Let us keep this in mind: on the one hand of course, to emerge from these material things for a more spiritual conception of the worship of God, but on the other to arrive at the incarnation of the spirit, to arrive at the point in which our body is assumed into the Body of Christ and our praise of God is not purely words, purely activities, but the reality of our whole life. I think that we must reflect on this and pray to God to help us so that his spirit may take flesh in us too, and our flesh may become full of God’s Spirit.
We also find the same reality in the fourth chapter of St John’s Gospel where the Lord says to the Samaritan woman: in the future people will not worship on this mountain or that, with one rite or another; but they will worship in spirit and in truth (cf. Jn 4:21-23). To come out of these carnal rites is of course spiritualization, but this spirit, this truth, is not any kind of abstract spirit: the spirit is the Holy Spirit, and the truth is Christ. Worshipping in spirit and truth really means to enter through the Holy Spirit into the Body of Christ, into the truth of being. And thus we become truth and we become a glorification of God. Becoming truth in Christ demands our total involvement.
And then let us continue: “Holy and acceptable to God, which is your spiritual worship” (Rom 12:1). The second verse: after this fundamental definition of our life as the liturgy of God, the incarnation of the Word in us, every day, with Christ — the Incarnate Word — St Paul continues: “Do not be conformed to this world but be transformed by the renewal of your mind” (v. 2). “Do not be conformed to this world”. There is the non-conformism of Christians who do not let themselves be conformed. This does not mean that we want to flee from the world, that the world does not interest us: on the contrary we want to transform ourselves and to let ourselves be transformed, thereby transforming the world. And we must bear in mind that in the New Testament, especially in the Gospel according to St John, the word “world” has two meanings and thus points to the problem and to the reality concerned. On one side is the “world” created by God, loved by God, to the point that he gives himself and his Son for this world; the world is a creature of God, God loves it and wants to give himself so that it may really be a creation and respond to his love. But there is also the other conception of the “world” kosmos houtos: the world that is in evil, that is in the power of evil, that reflects original sin. We see this power of evil today, for example, in two great powers which are useful and good in themselves but can easily be abused: the power of finance and the power of the media. Both are necessary, because they can be useful, but are so easy to abuse that they frequently convey the opposite of their true intentions.

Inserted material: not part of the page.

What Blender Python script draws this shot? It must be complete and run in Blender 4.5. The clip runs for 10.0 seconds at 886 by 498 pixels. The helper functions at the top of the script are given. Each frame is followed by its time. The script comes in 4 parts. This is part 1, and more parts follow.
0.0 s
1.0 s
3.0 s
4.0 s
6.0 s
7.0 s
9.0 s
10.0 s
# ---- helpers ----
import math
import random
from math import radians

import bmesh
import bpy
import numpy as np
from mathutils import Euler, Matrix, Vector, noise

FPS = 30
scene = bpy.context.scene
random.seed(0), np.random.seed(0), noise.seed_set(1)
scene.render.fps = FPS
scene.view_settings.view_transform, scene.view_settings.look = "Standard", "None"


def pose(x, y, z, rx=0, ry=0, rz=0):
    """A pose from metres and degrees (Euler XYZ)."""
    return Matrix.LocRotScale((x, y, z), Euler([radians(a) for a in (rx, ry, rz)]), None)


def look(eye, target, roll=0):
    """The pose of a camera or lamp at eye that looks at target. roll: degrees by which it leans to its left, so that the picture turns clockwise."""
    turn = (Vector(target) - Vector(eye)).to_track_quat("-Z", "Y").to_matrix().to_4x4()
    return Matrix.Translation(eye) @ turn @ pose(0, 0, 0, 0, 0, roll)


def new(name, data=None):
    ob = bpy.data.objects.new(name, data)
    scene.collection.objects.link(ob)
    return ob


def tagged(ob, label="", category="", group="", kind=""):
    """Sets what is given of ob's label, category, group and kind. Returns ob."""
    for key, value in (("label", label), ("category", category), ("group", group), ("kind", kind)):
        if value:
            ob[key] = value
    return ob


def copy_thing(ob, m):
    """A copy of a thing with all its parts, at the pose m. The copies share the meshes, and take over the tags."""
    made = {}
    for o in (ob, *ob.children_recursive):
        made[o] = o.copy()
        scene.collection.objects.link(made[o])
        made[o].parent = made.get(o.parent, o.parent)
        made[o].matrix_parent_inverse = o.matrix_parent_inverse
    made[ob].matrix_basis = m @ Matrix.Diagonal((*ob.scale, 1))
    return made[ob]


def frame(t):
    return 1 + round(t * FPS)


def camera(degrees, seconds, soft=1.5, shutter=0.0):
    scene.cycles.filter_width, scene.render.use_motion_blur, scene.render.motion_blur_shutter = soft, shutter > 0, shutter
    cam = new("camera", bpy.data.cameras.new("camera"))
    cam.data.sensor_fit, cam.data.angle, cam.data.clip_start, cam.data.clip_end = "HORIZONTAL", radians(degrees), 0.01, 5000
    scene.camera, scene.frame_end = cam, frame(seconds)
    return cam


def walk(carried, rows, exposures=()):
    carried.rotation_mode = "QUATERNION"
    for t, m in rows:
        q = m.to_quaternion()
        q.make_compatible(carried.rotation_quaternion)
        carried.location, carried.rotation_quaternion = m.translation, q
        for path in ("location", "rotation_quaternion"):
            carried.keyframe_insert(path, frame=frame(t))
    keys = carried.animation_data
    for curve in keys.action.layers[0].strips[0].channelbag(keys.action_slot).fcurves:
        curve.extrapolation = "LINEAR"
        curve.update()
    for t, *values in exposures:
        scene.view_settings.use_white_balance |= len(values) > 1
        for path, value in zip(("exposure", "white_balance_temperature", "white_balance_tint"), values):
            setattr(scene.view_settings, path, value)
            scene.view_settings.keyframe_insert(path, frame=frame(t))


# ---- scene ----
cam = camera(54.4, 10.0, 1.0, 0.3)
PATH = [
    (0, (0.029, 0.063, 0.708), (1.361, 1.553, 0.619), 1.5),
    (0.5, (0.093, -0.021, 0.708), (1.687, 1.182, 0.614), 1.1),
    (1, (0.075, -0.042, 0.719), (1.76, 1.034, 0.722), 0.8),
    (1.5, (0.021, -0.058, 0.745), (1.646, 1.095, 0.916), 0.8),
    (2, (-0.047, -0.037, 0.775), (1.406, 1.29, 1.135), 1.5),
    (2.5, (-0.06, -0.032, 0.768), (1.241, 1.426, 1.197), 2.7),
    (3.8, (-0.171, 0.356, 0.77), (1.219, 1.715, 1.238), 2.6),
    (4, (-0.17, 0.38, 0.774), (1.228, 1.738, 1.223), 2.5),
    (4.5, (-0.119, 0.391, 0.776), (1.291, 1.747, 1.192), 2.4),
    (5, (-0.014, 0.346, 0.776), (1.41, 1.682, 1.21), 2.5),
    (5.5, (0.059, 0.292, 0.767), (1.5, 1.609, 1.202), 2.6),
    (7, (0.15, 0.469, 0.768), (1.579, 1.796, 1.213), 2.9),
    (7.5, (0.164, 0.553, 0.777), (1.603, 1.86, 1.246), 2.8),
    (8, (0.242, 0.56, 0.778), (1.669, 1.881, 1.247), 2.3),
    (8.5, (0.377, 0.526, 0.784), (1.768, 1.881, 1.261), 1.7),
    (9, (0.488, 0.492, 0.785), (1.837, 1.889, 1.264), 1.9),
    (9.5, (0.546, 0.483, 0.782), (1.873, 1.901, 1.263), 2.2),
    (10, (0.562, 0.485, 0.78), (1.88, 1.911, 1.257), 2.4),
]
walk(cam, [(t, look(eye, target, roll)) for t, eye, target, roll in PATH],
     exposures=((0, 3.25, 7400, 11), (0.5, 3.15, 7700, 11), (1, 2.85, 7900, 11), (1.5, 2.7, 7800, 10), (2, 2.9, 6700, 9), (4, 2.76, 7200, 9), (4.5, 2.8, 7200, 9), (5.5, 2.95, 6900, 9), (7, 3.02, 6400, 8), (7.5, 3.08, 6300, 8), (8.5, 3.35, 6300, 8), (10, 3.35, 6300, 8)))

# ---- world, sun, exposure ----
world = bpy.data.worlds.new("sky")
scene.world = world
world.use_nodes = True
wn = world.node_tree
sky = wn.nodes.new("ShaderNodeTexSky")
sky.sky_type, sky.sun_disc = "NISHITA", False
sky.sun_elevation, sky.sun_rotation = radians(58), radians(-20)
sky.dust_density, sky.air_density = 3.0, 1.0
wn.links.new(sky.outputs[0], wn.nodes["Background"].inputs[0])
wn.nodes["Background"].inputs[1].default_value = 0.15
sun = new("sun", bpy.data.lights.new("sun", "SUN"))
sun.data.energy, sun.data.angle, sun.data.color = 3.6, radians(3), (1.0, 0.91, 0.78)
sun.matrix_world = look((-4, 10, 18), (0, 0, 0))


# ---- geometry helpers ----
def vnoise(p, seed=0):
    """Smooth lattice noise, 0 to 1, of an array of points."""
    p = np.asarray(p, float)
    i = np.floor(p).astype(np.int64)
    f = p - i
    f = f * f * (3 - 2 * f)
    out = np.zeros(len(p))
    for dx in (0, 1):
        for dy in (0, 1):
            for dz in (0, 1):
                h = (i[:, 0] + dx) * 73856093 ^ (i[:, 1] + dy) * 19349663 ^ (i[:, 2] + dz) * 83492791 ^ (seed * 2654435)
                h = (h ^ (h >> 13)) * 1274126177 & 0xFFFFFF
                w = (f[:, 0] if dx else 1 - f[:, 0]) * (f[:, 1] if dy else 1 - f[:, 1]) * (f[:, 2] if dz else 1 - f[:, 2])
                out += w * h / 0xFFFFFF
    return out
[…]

We see that the world of finance can dominate the human being, that possessions and appearance dominate the world and enslave it. The world of finance is no longer an instrument to foster well-being, to foster human life, but becomes a power that oppresses it, that almost demands worship: “Mammon”, the real false divinity that dominates the world. To counter this conformism of submission to this power we must be non-conformist: “having” does not count, it is “being” that counts! Let us not submit to the former, let us use it as a means, but with the freedom of God’s children.

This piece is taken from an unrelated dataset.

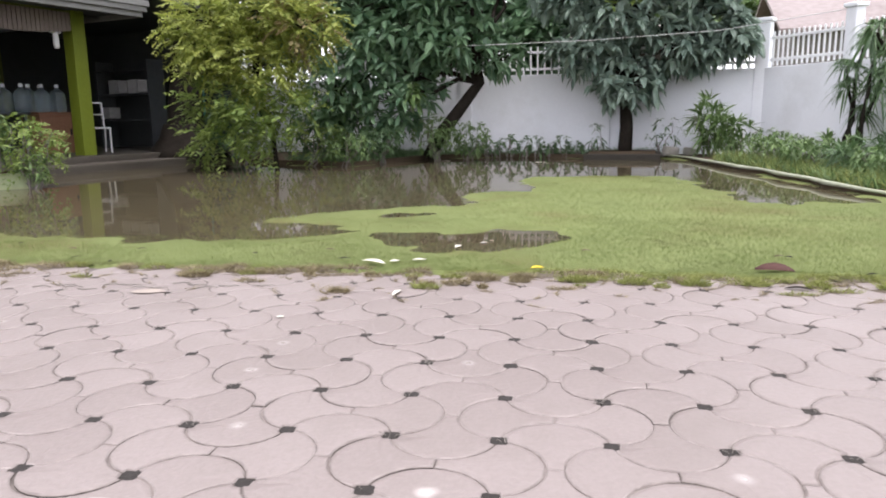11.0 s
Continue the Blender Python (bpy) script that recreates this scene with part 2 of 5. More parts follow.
def water_surface(name, colour, ripple, gloss=0.5):
    m = bpy.data.materials.new(name)
    m.use_nodes = True
    n, l = m.node_tree.nodes, m.node_tree.links
    b = n["Principled BSDF"]
    geo = n.new("ShaderNodeNewGeometry")
    silt = n.new("ShaderNodeTexNoise")
    silt.inputs["Scale"].default_value = 0.8
    silt.inputs["Detail"].default_value = 6
    l.new(geo.outputs["Position"], silt.inputs["Vector"])
    mix = n.new("ShaderNodeMix")
    mix.data_type = "RGBA"
    mix.inputs["A"].default_value = (*[c * 0.75 for c in colour], 1)
    mix.inputs["B"].default_value = (*[c * 1.25 for c in colour], 1)
    l.new(silt.outputs["Fac"], mix.inputs["Factor"])
    l.new(mix.outputs["Result"], b.inputs["Base Color"])
    b.inputs["Roughness"].default_value = 0.03
    b.inputs["IOR"].default_value = 1.33
    b.inputs["Specular IOR Level"].default_value = gloss
    wave = n.new("ShaderNodeTexNoise")
    wave.inputs["Scale"].default_value = 6.0
    l.new(geo.outputs["Position"], wave.inputs["Vector"])
    relief = n.new("ShaderNodeBump")
    relief.inputs["Strength"].default_value = ripple
    relief.inputs["Distance"].default_value = 0.01
    l.new(wave.outputs["Fac"], relief.inputs["Height"])
    l.new(relief.outputs["Normal"], b.inputs["Normal"])
    return m


WATER = water_surface("murky_pond_water", (0.072, 0.060, 0.036), 0.045)
SILT_WATER = water_surface("silty_puddle_water", (0.165, 0.125, 0.082), 0.02, 0.22)


def lawn_surface():
    """Turf above the water line, mud below it."""
    m = surface("lawn_turf", (0.098, 0.126, 0.046), (0.172, 0.196, 0.076), rough=0.9, grain=25, patch=0.9, bump=0.2, stain=(0.10, 0.088, 0.034), stain_scale=0.8, stain_amount=0.8, spec=0.1)
    n, l = m.node_tree.nodes, m.node_tree.links
    b = n["Principled BSDF"]
    split = n.new("ShaderNodeSeparateXYZ")
    l.new(n.new("ShaderNodeNewGeometry").outputs["Position"], split.inputs[0])
    mud = n.new("ShaderNodeMapRange")
    mud.inputs["From Min"].default_value = -0.045
    mud.inputs["From Max"].default_value = -0.029
    mud.inputs["To Min"].default_value = 1.0
    mud.inputs["To Max"].default_value = 0.0
    l.new(split.outputs["Z"], mud.inputs["Value"])
    over = n.new("ShaderNodeMix")
    over.data_type = "RGBA"
    over.inputs["B"].default_value = (0.12, 0.105, 0.055, 1)
    l.new(b.inputs["Base Color"].links[0].from_socket, over.inputs["A"])
    l.new(mud.outputs["Result"], over.inputs["Factor"])
    l.new(over.outputs["Result"], b.inputs["Base Color"])
    return m


LAWN = lawn_surface()


# ---- building helpers ----
class Geo:
    """Collects vertices and faces for one mesh."""

    def __init__(self):
        self.v, self.f, self.n = [], [], 0

    def add(self, verts, faces):
        verts = np.asarray(verts, float).reshape(-1, 3)
        self.v.append(verts)
        self.f.extend([tuple(i + self.n for i in face) for face in faces])
        self.n += len(verts)

    def mesh(self, name):
        me = bpy.data.meshes.new(name)
        me.from_pydata(np.concatenate(self.v).tolist() if self.v else [], [], self.f)
        return me


def upright_shading(ob):
    """Lets thin blades take the light of the turf that they stand on."""
    ob.data.normals_split_custom_set_from_vertices([(0.0, 0.0, 1.0)] * len(ob.data.vertices))
    return ob


def part(name, shape, material, parent=None, label="", smooth=False):
    """Links a Geo, a bmesh or a mesh as one mesh object under a thing or a part."""
    if isinstance(shape, Geo):
        me = shape.mesh(name)
    elif isinstance(shape, bpy.types.Mesh):
        me = shape
    else:
        me = bpy.data.meshes.new(name)
        bmesh.ops.recalc_face_normals(shape, faces=shape.faces)
        shape.to_mesh(me)
        shape.free()
    if not me.materials:
        me.materials.append(material)
    if smooth:
        me.shade_smooth()
    ob = new(name, me)
    if parent is not None:
        ob.parent = parent
    if label:
        ob["label"] = label
    return ob


def thing(name, label, category, group="", kind="", at=None):
    ob = new(name)
    ob.empty_display_size = 0.1
    if at is not None:
        ob.matrix_basis = at
    return tagged(ob, label, category, group, kind)


def box(size, at=(0, 0, 0), turn=(0, 0, 0), bevel=0.01, bm=None):
    """A bevelled block, centred on at."""
    bm = bm or bmesh.new()
    made = bmesh.ops.create_cube(bm, size=1.0, matrix=pose(*at, *turn) @ Matrix.Diagonal((*size, 1)))
    if bevel:
        edges = list({e for v in made["verts"] for e in v.link_edges})
        bmesh.ops.bevel(bm, geom=edges, offset=bevel, segments=2, affect="EDGES", profile=0.6)
    return bm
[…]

Then the other, the power of public opinion. Of course we need information, we need knowledge of world affairs, but then it can be a power of appearance; in the end, what is said counts more than the reality itself. An appearance is superimposed on reality, it becomes more important, and man no longer follows the truth of his being, but wishes above all to appear, to be in conformity with these realities. And Christian non-conformism is also against this: we do not always wish “to be conformed”, to be praised, we do not want appearances, but the truth, and this gives us freedom and true Christian freedom; in freeing ourselves from this need to please, to speak as the masses think we ought to, in order to have the freedom of truth and thus to recreate the world in such a way that it is not oppressed by opinion, by appearances which no longer allow the reality to emerge; the virtual world becomes more real, stronger, and the real world of God’s Creation is no longer seen. The non-conformism of the Christian redeems us, restores the truth to us. Let us pray the Lord that he help us to be free people in this non-conformism which is not against the world but is true love of the world.
And St Paul continues: “Be transformed by the renewal of your mind” (v. 2). Two very important words: “to transform”, from the Greek metamorphon, and “to renew”, in Greek anakainosis. Transforming ourselves, letting ourselves be transformed by the Lord into the form of the image of God, transforming ourselves every day anew, through his reality into the truth of our being. And “renewal”; this is the true novelty which does not subject us to opinions, to appearances, but to the Grace of God, to his revelation. Let us permit ourselves to be formed, to be molded, so that the image of God really appears in the human being.
“By the renewal”, St Paul says, in a way I find surprising, “of your mind”. Therefore this renewal, this transformation, begins with the renewal of thought. St Paul says “o nous”: our entire way of reasoning, reason itself must be renewed. Renewed not according to the usual categories but to renew means truly allowing ourselves to be illuminated by the Truth that speaks to us in the Word of God. And so, finally, to learn the new way of thinking, which is that way which does not obey power and possessing, appearances, etc., but obeys the truth of our being that dwells in our depths and that is given to us anew in Baptism.
“The renewal of your mind”; every day is a task proper to the process of studying theology, of preparing for the priesthood. Studying theology well, spiritually, thinking about it deeply, meditating on Scripture every day; this way of studying theology, listening to God himself who speaks to us is the way to the renewal of thought, to the transformation of our being and of the world. And lastly, “Let us do everything” according to Paul, “to be able to discern God’s will, what is good and acceptable and perfect” (cf. v. 2). Discerning God’s will: we can only learn this in a humble and obedient journey with the Word of God, with the Church, with the Sacraments, with meditation on Sacred Scripture. Knowing and discerning God’s will, all that is good. This is fundamental in our life.
Moreover on the day of Our Lady of Trust, we see in Our Lady the very reality of all this, the person who is really new, who is really transformed, who is really a living sacrifice. Our Lady sees the will of God, she lives in God’s will, she says “yes”, and this “yes” of Our Lady is the whole of her being and thus she shows us the way, she helps us.